[What you will do] The data below holds the lines to copy: everything from the line containing "return Matrix.LocRotScale((x, y, z), Euler([radians(a)" to the line containing "of a camera", both ends included, set down exactly.

[Recorded information]

%%

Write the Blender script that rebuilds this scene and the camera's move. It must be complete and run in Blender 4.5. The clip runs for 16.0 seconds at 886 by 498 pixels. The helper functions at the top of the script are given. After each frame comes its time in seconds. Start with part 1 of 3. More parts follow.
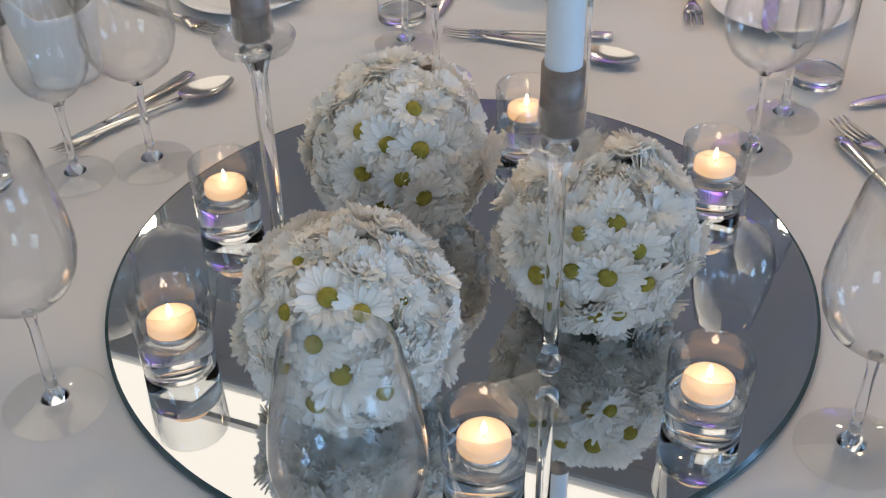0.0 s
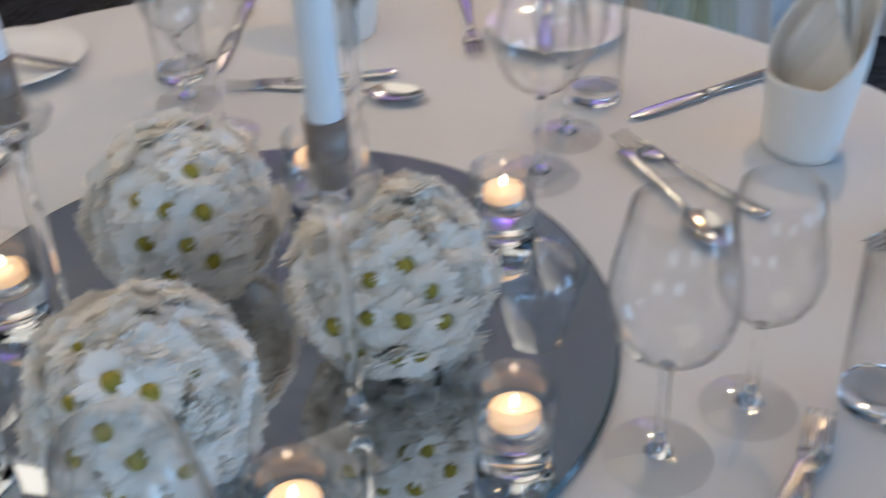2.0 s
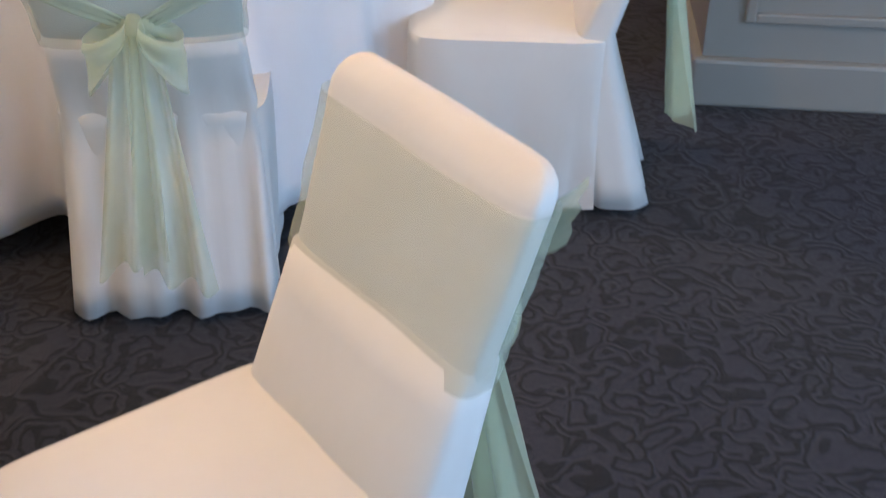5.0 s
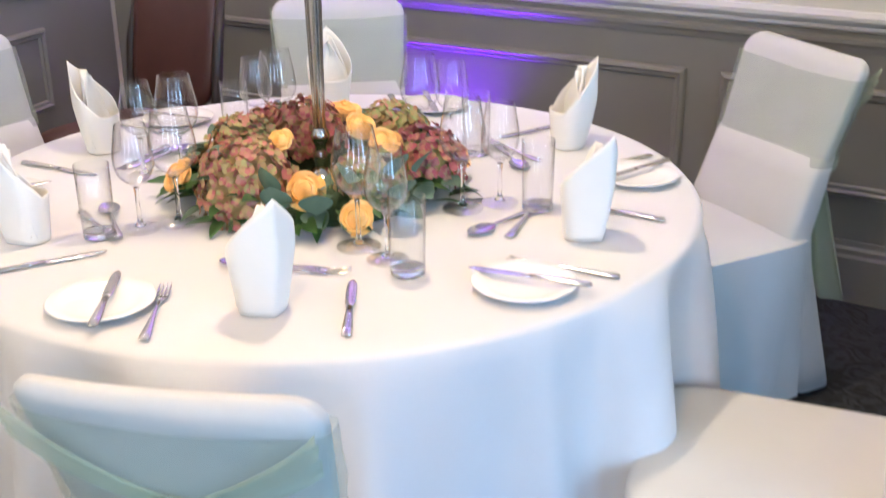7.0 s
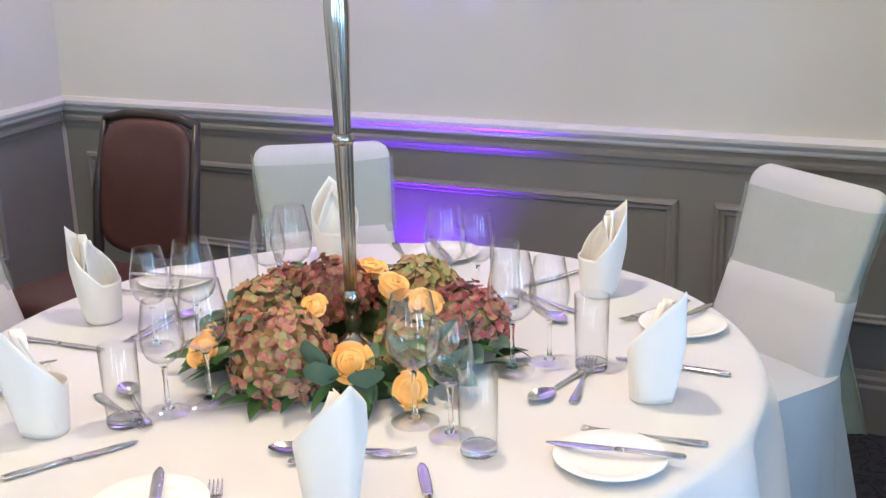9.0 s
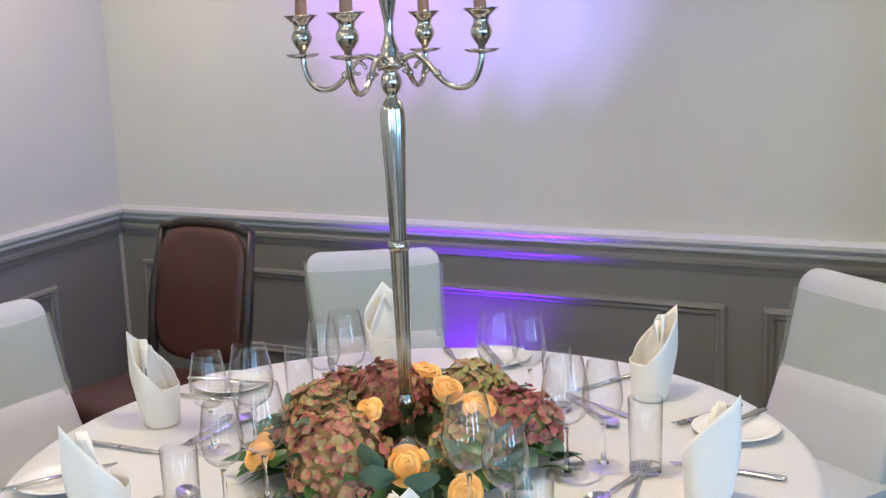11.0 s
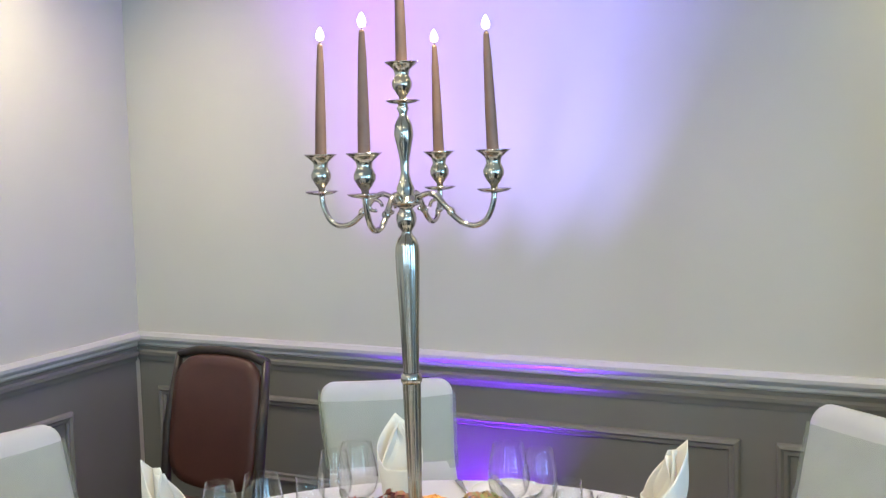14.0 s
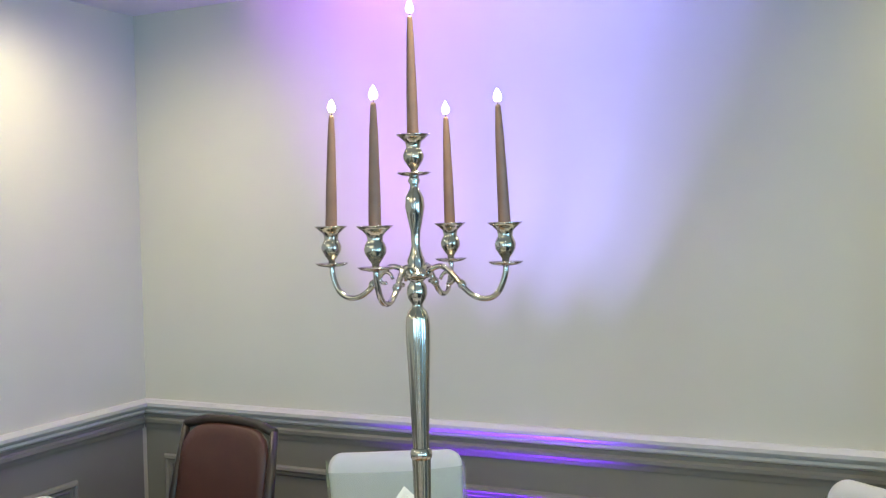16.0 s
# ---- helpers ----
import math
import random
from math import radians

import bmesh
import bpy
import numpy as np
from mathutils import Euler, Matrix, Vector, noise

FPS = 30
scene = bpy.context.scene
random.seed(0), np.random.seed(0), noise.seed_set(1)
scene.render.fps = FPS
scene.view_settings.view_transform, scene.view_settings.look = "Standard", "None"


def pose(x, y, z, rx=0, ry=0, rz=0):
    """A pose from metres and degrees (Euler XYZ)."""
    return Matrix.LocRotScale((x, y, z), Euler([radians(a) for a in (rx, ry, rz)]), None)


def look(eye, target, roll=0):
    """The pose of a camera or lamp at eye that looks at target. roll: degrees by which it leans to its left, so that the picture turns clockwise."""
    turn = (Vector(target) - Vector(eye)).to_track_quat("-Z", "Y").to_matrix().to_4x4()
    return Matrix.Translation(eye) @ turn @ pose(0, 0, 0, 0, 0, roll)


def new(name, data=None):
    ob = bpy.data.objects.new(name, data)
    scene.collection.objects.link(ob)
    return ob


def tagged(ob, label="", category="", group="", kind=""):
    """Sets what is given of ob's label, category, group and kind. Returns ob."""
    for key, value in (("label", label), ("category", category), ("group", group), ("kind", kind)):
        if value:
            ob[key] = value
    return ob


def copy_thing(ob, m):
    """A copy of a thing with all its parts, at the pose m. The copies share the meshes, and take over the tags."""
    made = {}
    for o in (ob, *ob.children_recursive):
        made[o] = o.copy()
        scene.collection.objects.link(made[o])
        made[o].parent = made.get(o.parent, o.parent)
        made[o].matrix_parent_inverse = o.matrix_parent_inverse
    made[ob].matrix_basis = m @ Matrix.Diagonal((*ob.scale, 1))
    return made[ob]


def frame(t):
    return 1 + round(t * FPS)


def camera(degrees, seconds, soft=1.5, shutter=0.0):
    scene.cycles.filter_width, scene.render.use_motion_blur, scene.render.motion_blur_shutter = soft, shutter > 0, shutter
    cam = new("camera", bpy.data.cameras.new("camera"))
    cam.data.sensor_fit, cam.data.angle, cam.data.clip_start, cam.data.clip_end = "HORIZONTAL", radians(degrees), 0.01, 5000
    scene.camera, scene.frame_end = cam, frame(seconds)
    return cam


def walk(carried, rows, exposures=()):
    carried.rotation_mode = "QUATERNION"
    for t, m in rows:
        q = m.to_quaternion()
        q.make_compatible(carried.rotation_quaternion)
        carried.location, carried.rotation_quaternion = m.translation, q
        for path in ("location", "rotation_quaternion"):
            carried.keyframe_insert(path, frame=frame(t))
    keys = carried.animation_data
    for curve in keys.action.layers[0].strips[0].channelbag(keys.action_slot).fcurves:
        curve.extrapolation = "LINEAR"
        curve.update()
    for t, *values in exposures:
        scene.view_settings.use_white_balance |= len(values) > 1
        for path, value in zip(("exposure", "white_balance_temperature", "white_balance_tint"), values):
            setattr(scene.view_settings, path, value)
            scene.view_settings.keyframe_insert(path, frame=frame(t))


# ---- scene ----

%%

[Output for this task]
    return Matrix.LocRotScale((x, y, z), Euler([radians(a) for a in (rx, ry, rz)]), None)


def look(eye, target, roll=0):
    """The pose of a camera or lamp at eye that looks at target. roll: degrees by which it leans to its left, so that the picture turns clockwise."""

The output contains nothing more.